The extended and vendor specific descriptor tables are not required for the initial implementation, but they are provided to allow for future extensibility and vendor-specific extensions (or at least to provide an idea of how to do it).

Further, this document proposes a default layout for the needed static data, which can be used to identify the entirety of the data in a single descriptor entry.

One possible layout is as follows:

Type	Offset in Static Data	Size in Bytes
_SourceLoc pointer	0	sizeof(void*)
const char* (source text)	sizeof(void*)	sizeof(void*)
std::assertion_kind	sizeof(void*) * 2	sizeof(uint8_t)

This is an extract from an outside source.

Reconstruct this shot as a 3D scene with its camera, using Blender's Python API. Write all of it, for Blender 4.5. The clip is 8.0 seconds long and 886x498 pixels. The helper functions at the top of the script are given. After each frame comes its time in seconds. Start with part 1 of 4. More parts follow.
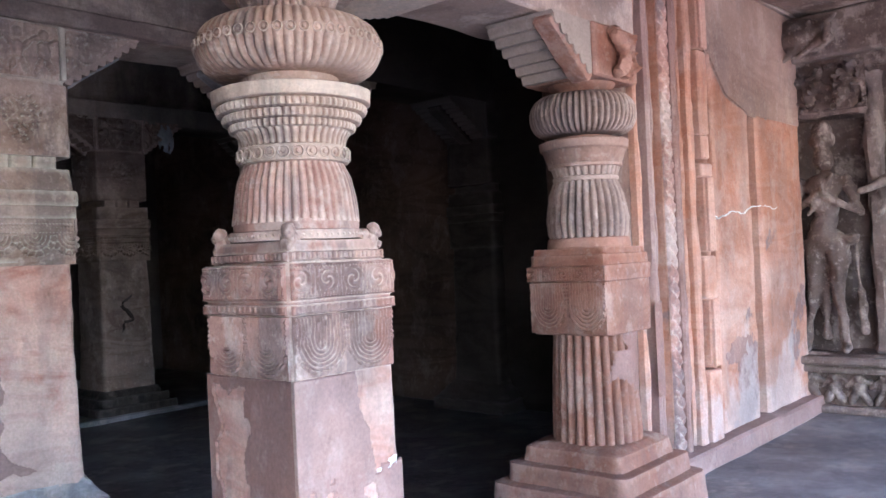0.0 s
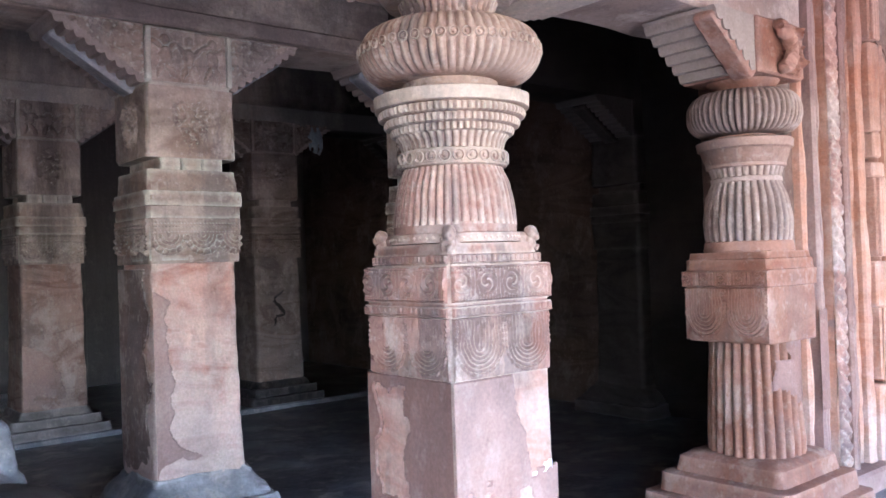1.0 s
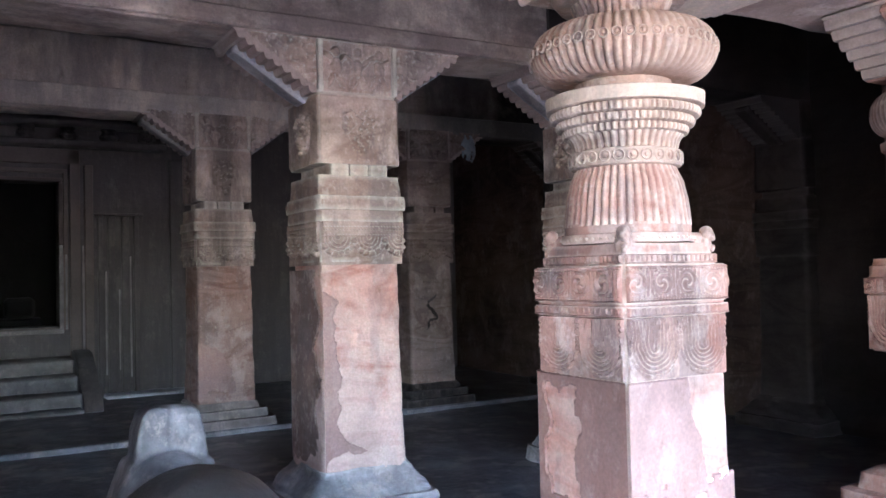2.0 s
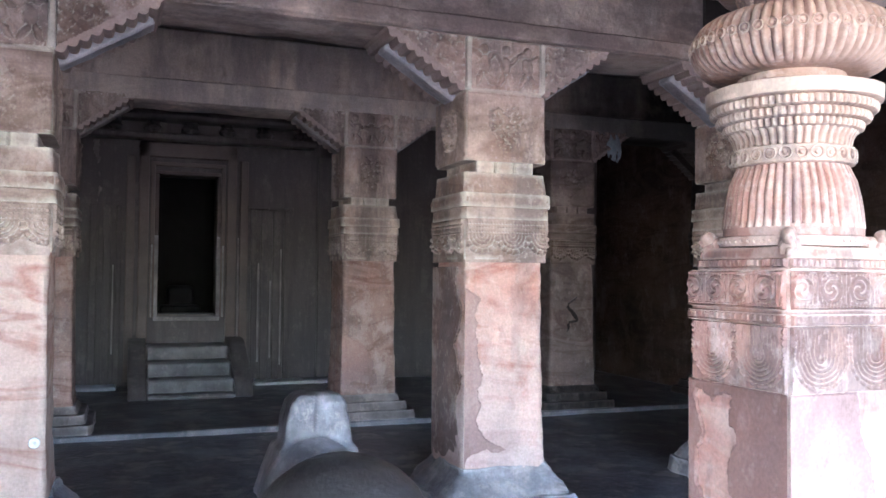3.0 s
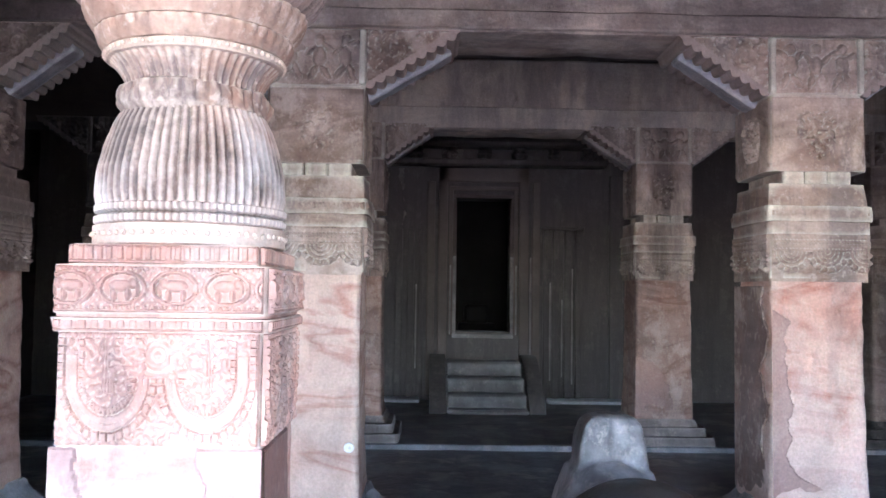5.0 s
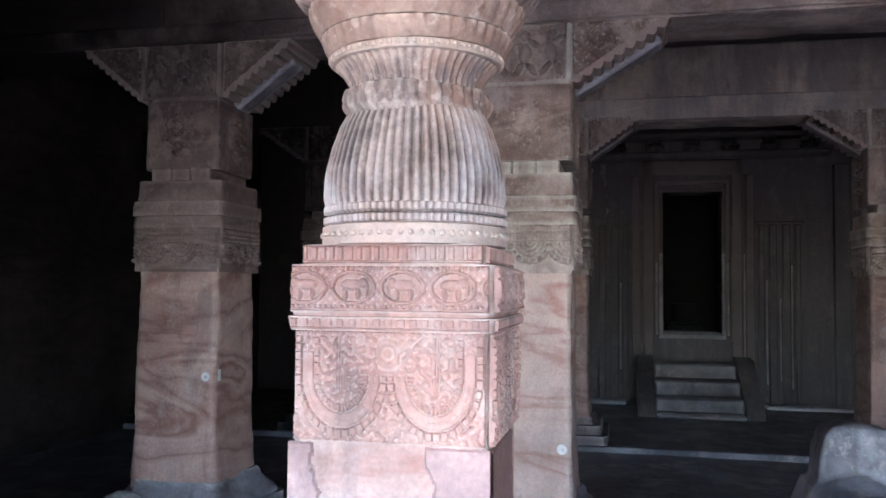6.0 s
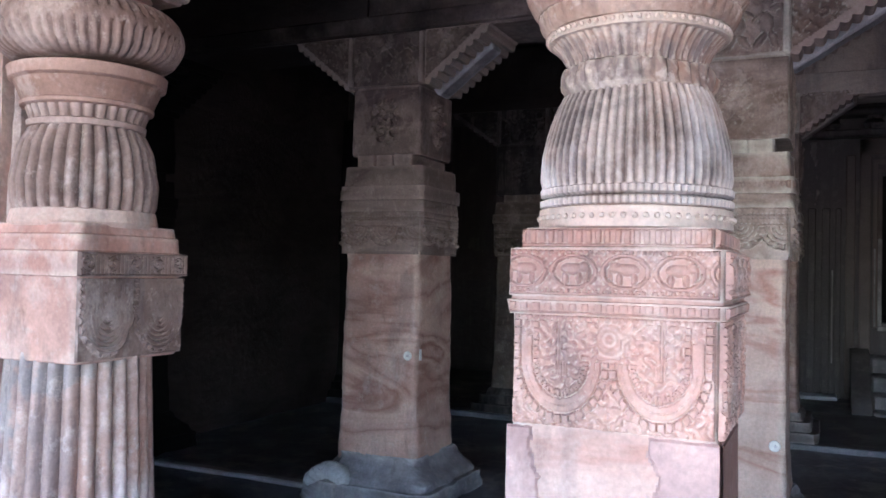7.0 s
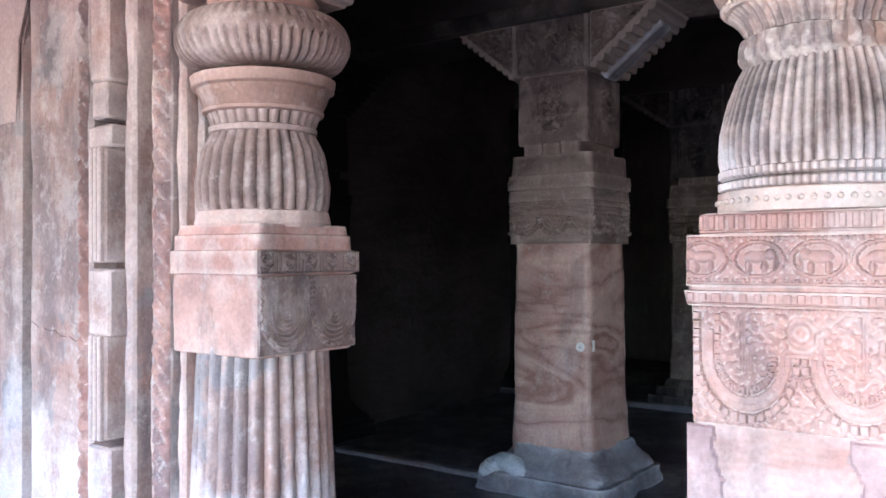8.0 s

Implementations could omit the source location or source text by providing a null pointer, or by using a more complex descriptor table representation.

This would describe the same data layout as the more-detailed descriptor table below, but in a more compact form.

base_descriptor_entry_t source_location_ptr_entry = {
    .description_type = descriptor_entry_kind_t::source_location_ptr,
    .offset = 0,
};
base_descriptor_entry_t source_text_entry = {
    .description_type = descriptor_entry_kind_t::source_text,
    .offset = sizeof(void*),
};
base_descriptor_entry_t assertion_kind_entry = {
    .description_type = descriptor_entry_kind_t::assertion_kind,
    .offset = sizeof(void*) * 2,
};
descriptor_table_t default_descriptor = {
    .version = 1,
    .vendor_id = vendor_it_t::VENDOR_FOO,
    .num_entries = 3,
    .entries = {
        &source_location_ptr_entry,
        &source_text_entry,
        &assertion_kind_entry,
    }
};

Runtime Data & Descriptor

The runtime data and descriptor can be specified at a later date, as long as the generic entrypoint function is defined to accept them.